- **GIVEN TASK**
Repeat the material verbatim and drop the pictures.

▼

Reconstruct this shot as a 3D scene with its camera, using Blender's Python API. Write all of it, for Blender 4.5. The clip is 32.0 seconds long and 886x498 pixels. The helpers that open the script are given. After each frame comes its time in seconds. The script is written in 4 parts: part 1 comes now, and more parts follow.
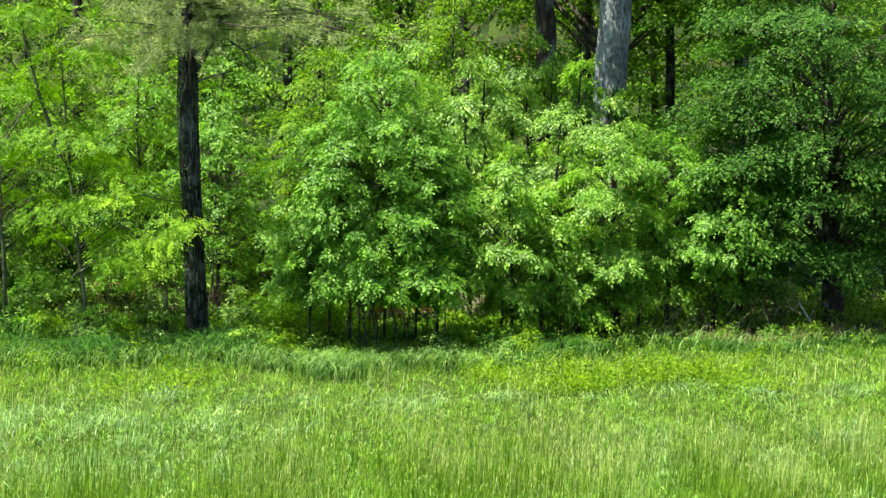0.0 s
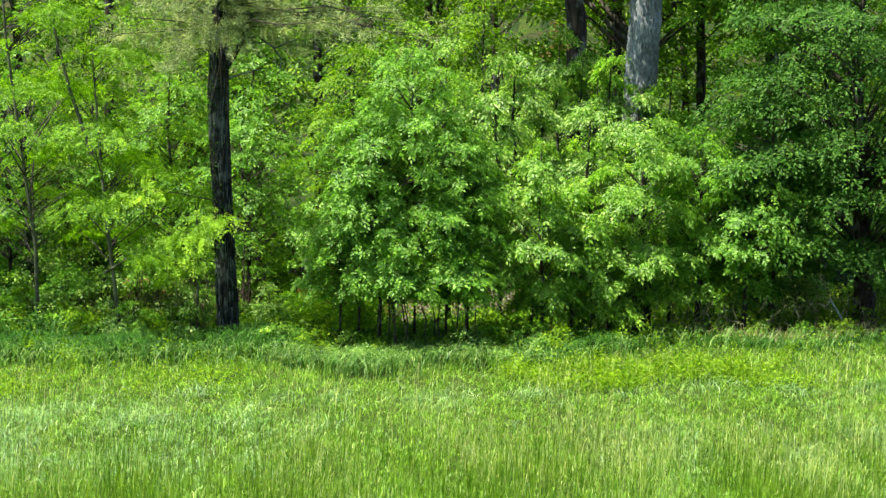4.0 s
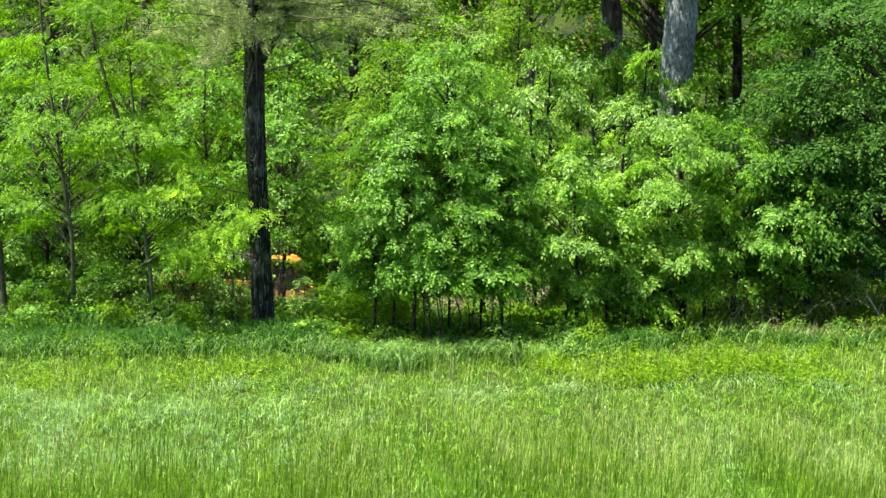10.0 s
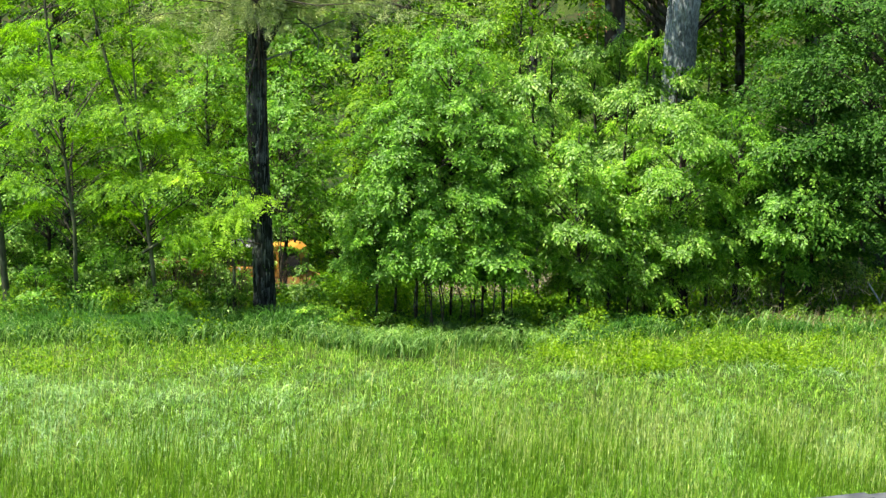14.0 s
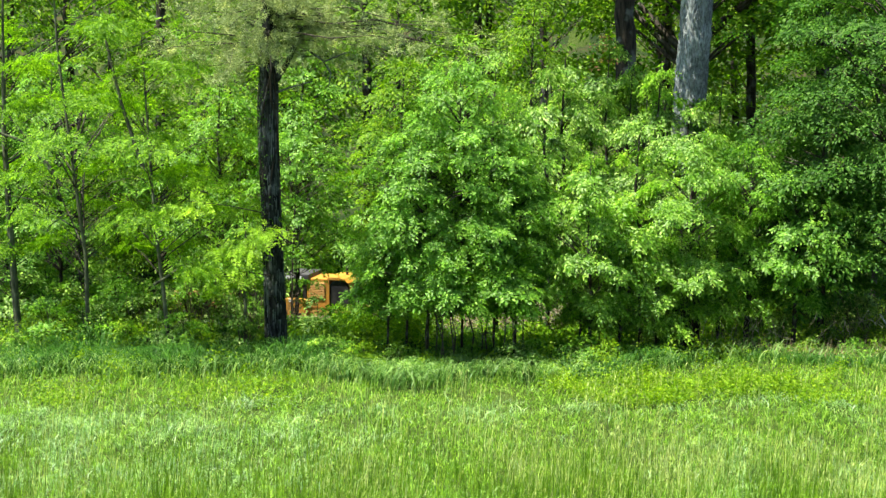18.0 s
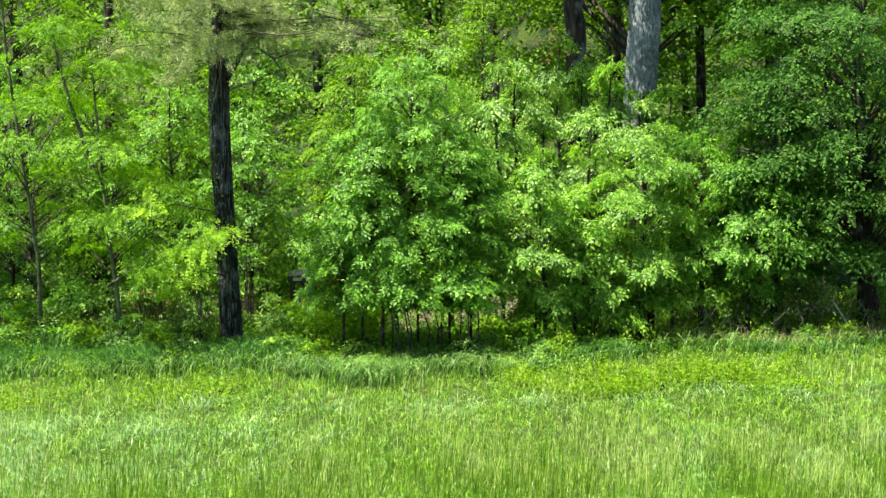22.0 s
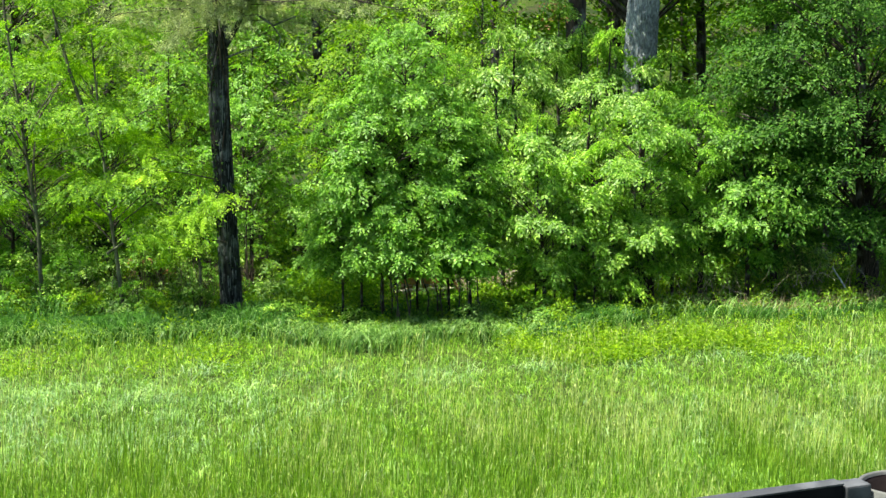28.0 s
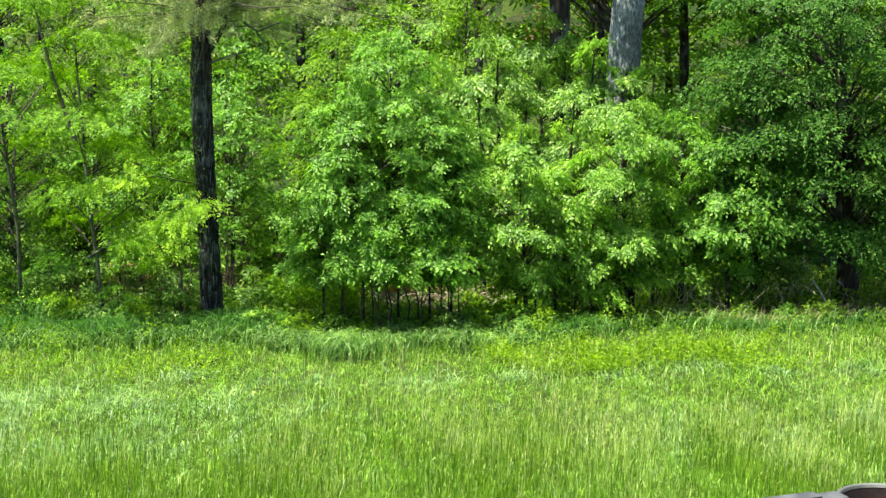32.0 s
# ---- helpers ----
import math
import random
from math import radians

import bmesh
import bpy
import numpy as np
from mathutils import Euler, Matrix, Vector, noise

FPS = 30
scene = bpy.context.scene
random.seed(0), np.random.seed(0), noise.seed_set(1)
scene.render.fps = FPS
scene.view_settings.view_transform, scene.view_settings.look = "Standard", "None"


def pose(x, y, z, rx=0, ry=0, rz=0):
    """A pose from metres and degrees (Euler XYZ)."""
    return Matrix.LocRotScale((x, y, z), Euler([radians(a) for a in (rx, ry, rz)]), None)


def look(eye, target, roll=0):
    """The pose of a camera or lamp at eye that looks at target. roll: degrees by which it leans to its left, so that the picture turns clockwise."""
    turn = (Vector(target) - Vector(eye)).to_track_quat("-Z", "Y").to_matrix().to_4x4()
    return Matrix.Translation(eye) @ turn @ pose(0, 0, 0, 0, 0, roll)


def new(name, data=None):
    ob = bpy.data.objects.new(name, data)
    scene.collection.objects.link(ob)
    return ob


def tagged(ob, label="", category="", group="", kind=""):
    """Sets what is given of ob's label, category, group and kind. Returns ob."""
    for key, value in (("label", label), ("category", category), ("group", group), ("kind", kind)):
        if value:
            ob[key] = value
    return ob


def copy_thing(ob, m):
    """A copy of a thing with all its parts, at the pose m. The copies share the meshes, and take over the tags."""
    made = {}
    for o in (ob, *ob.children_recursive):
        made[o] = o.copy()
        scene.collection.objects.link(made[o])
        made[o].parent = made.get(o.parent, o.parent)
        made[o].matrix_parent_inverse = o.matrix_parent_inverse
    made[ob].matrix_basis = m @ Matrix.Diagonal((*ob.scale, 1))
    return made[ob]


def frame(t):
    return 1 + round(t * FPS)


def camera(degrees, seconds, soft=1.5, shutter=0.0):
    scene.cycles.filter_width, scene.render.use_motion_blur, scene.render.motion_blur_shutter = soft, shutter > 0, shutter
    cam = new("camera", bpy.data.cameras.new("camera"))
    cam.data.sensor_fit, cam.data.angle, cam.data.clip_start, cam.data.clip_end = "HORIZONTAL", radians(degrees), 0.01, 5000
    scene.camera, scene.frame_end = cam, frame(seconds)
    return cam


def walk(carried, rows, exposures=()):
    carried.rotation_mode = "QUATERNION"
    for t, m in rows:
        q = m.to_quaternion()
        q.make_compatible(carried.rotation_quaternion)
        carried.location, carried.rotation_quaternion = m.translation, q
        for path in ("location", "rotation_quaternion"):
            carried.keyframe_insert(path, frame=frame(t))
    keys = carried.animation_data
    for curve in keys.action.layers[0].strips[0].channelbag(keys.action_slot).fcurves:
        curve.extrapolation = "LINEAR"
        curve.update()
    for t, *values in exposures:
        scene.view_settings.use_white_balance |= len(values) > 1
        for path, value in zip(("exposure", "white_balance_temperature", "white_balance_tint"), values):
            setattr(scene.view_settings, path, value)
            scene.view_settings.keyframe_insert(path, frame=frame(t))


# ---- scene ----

▲

- **TASK OUTPUT**
Reconstruct this shot as a 3D scene with its camera, using Blender's Python API. Write all of it, for Blender 4.5. The clip is 32.0 seconds long and 886x498 pixels. The helpers that open the script are given. After each frame comes its time in seconds. The script is written in 4 parts: part 1 comes now, and more parts follow.
0.0 s
4.0 s
10.0 s
14.0 s
18.0 s
22.0 s
28.0 s
32.0 s
# ---- helpers ----
import math
import random
from math import radians

import bmesh
import bpy
import numpy as np
from mathutils import Euler, Matrix, Vector, noise

FPS = 30
scene = bpy.context.scene
random.seed(0), np.random.seed(0), noise.seed_set(1)
scene.render.fps = FPS
scene.view_settings.view_transform, scene.view_settings.look = "Standard", "None"


def pose(x, y, z, rx=0, ry=0, rz=0):
    """A pose from metres and degrees (Euler XYZ)."""
    return Matrix.LocRotScale((x, y, z), Euler([radians(a) for a in (rx, ry, rz)]), None)


def look(eye, target, roll=0):
    """The pose of a camera or lamp at eye that looks at target. roll: degrees by which it leans to its left, so that the picture turns clockwise."""
    turn = (Vector(target) - Vector(eye)).to_track_quat("-Z", "Y").to_matrix().to_4x4()
    return Matrix.Translation(eye) @ turn @ pose(0, 0, 0, 0, 0, roll)


def new(name, data=None):
    ob = bpy.data.objects.new(name, data)
    scene.collection.objects.link(ob)
    return ob


def tagged(ob, label="", category="", group="", kind=""):
    """Sets what is given of ob's label, category, group and kind. Returns ob."""
    for key, value in (("label", label), ("category", category), ("group", group), ("kind", kind)):
        if value:
            ob[key] = value
    return ob


def copy_thing(ob, m):
    """A copy of a thing with all its parts, at the pose m. The copies share the meshes, and take over the tags."""
    made = {}
    for o in (ob, *ob.children_recursive):
        made[o] = o.copy()
        scene.collection.objects.link(made[o])
        made[o].parent = made.get(o.parent, o.parent)
        made[o].matrix_parent_inverse = o.matrix_parent_inverse
    made[ob].matrix_basis = m @ Matrix.Diagonal((*ob.scale, 1))
    return made[ob]


def frame(t):
    return 1 + round(t * FPS)


def camera(degrees, seconds, soft=1.5, shutter=0.0):
    scene.cycles.filter_width, scene.render.use_motion_blur, scene.render.motion_blur_shutter = soft, shutter > 0, shutter
    cam = new("camera", bpy.data.cameras.new("camera"))
    cam.data.sensor_fit, cam.data.angle, cam.data.clip_start, cam.data.clip_end = "HORIZONTAL", radians(degrees), 0.01, 5000
    scene.camera, scene.frame_end = cam, frame(seconds)
    return cam


def walk(carried, rows, exposures=()):
    carried.rotation_mode = "QUATERNION"
    for t, m in rows:
        q = m.to_quaternion()
        q.make_compatible(carried.rotation_quaternion)
        carried.location, carried.rotation_quaternion = m.translation, q
        for path in ("location", "rotation_quaternion"):
            carried.keyframe_insert(path, frame=frame(t))
    keys = carried.animation_data
    for curve in keys.action.layers[0].strips[0].channelbag(keys.action_slot).fcurves:
        curve.extrapolation = "LINEAR"
        curve.update()
    for t, *values in exposures:
        scene.view_settings.use_white_balance |= len(values) > 1
        for path, value in zip(("exposure", "white_balance_temperature", "white_balance_tint"), values):
            setattr(scene.view_settings, path, value)
            scene.view_settings.keyframe_insert(path, frame=frame(t))


# ---- scene ----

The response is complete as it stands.